Wednesday, November 19, 2008

Beam Me Up...Please? I Really Mean It!

When you were younger, maybe you played the game of "telephone" like I did, when someone whispered a phrase in their neighbor's ear, which was then repeated in whispers to a circle of people, so that the last person left said out loud what the remaining message had translated to. I'm sure you remember that the outcome of the message almost never had anything at all to do with the original message. The difference between the original message and the final one was often quite comical - laugh out loud funny, as I recall, and this was often the point. It was entertainment. 
In real life, however, when your message gets distorted, or even lost, it's not a good thing. Our recent presidential election highlights the importance of sticking to a message consistently in order to get the desired result. We use all the communication tools available to us -- blogs, newsletter, social networks,  to get our message out. And yet with all the emphasis on technology today, we tend to lose sight of the importance of direct, in person, communication, and we are startled at the number of miscommunications that occur live, not to mention e-mail, video, or anything else. 
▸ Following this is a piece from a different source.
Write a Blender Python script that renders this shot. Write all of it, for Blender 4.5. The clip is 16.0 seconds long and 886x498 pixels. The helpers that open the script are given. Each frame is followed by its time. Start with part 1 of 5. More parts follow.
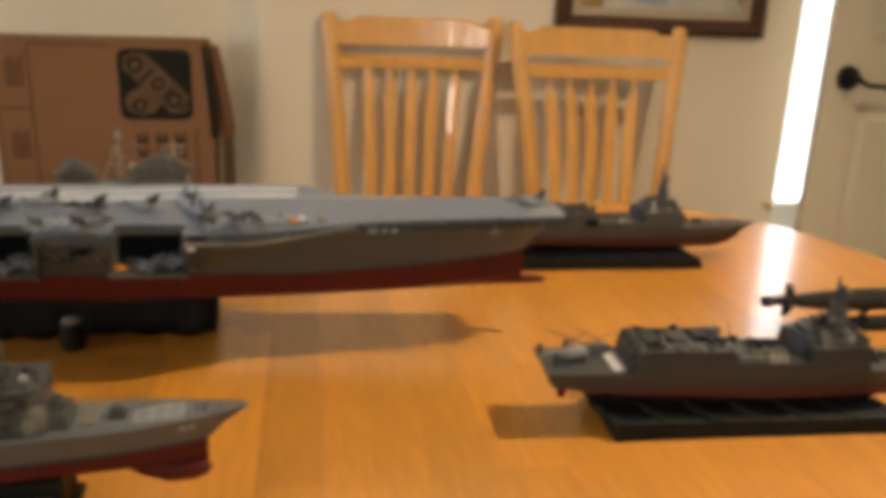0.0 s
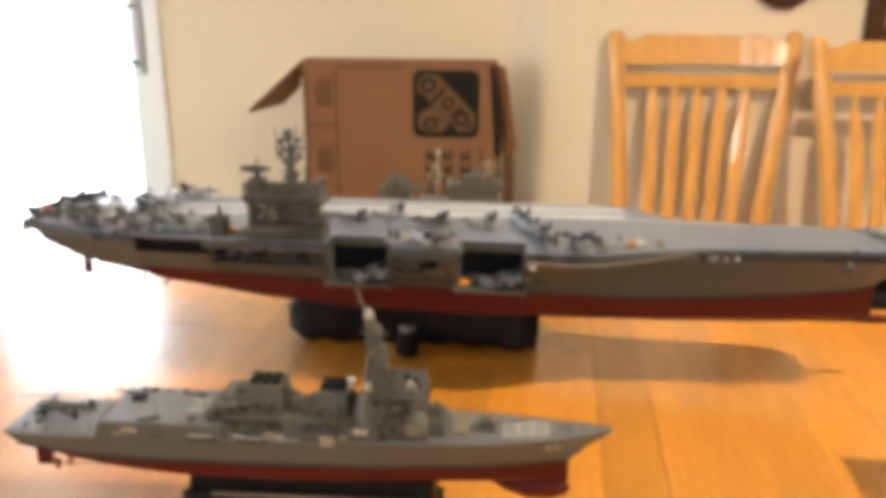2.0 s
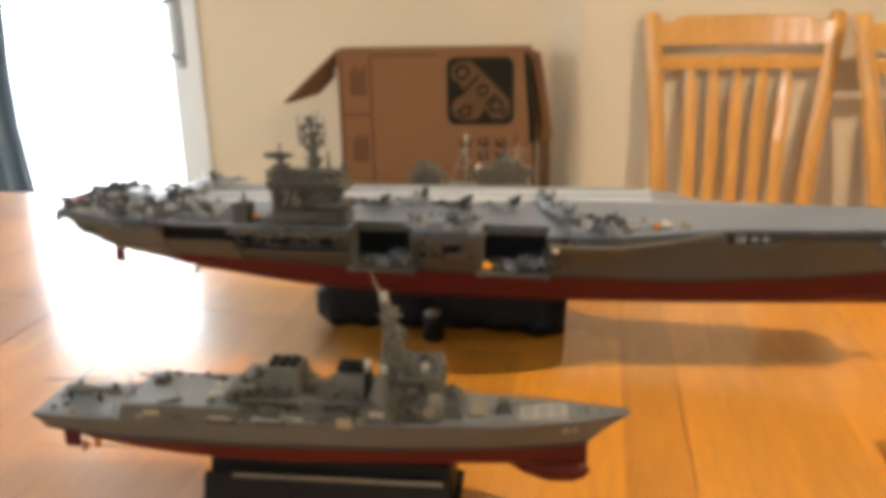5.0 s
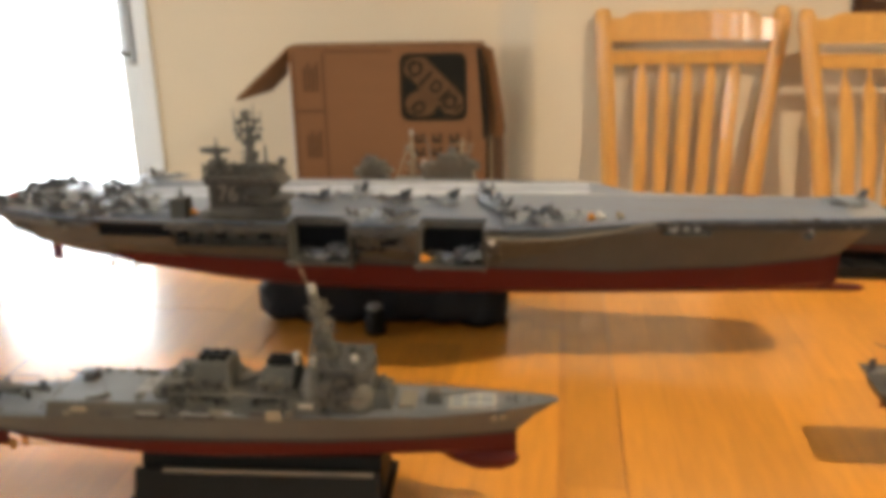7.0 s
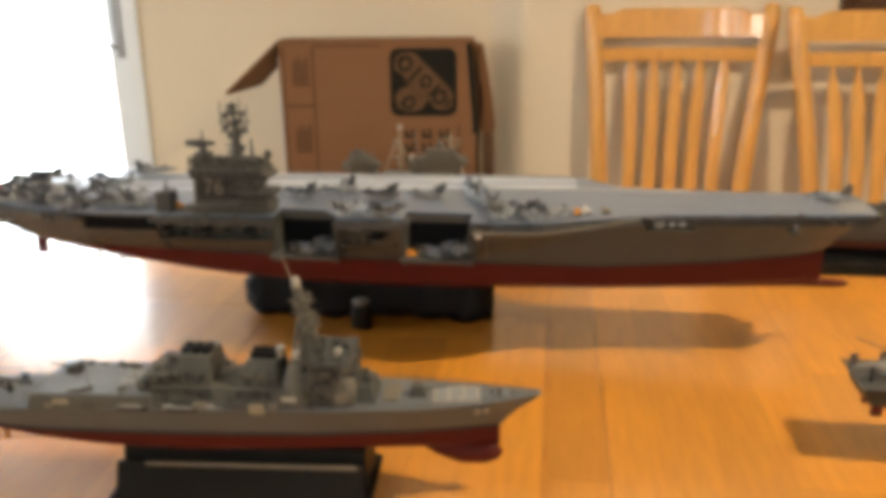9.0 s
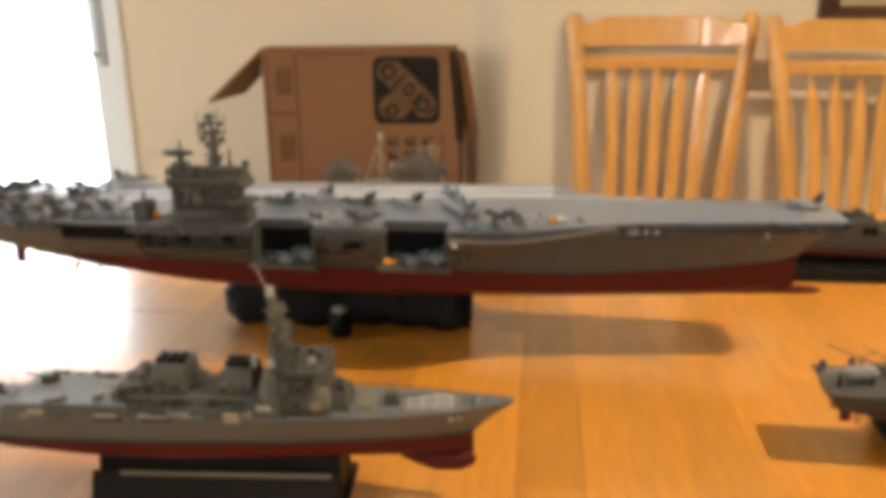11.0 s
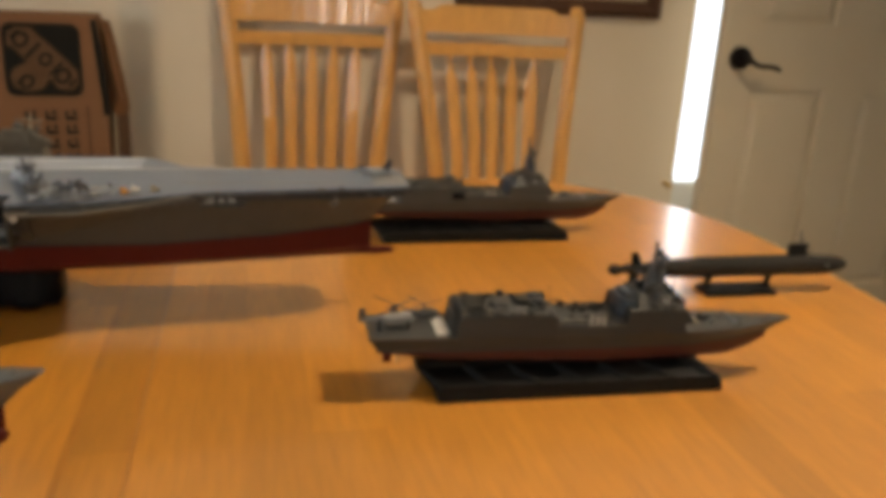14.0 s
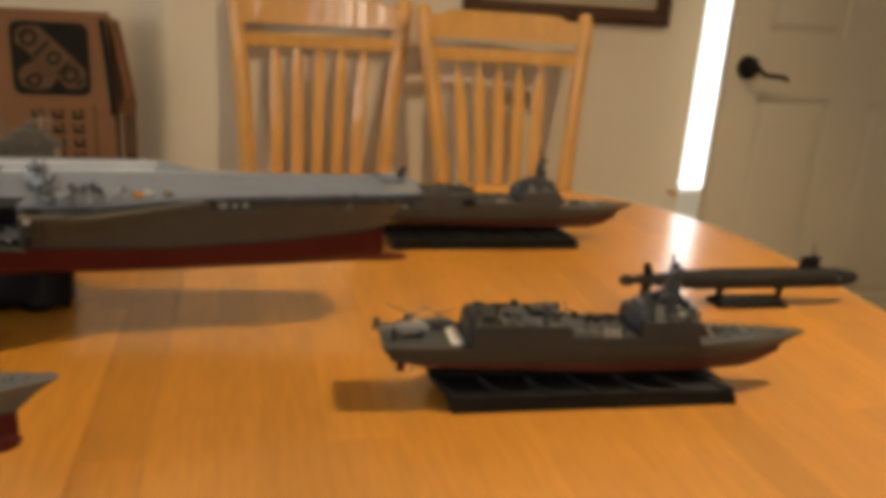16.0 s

The truth is, technology doesn't mean anything without the people to back it up. In business, people drive the technology, and the business owner needs to not only get out their message effectively and accurately to potential clients, but they must listen closely to what clients need and want in order to take relevant action, whether it be a proposal, finding resource information, starting on a new project, etc. 

Consequently, the client needs to communicate clearly what their needs and goals are, and they need to give careful consideration of these factors on their own before even meeting with the consultant. When an actual meeting takes place and the client flip flops on what they want, it only creates confusion, unless there is a strong coaching element to the job and the client is encouraged to entertain multiple scenarios. 

Here are some helpful tips to avoiding miscommunications, for both the client and business owner:
1. Take notes during your initial meeting, and before the meeting ends, go over the notes together to make sure they are accurate. Be sure the notes include: time frame, deadlines, persons involved, deliverables expected, fees and costs, and any other further comments and follow up. 
2. The consultant should send a follow up e-mail highlighting the main points of the meeting and future action to be taken. The client should sign off on this memo.
3. Before embarking on a large project, the consultant should send a sample, or excerpt of the project in its draft stages so the client as a sense of where the project is going and can make adjustments accordingly. 
4. If the consultant encounters any unexpected obstacles or challenges, they should notify the client immediately. Usually, these challenges can be met effectively once they are defined. 

Let me know if you have any useful client/consultant tips. And in the meantime...no need to whisper.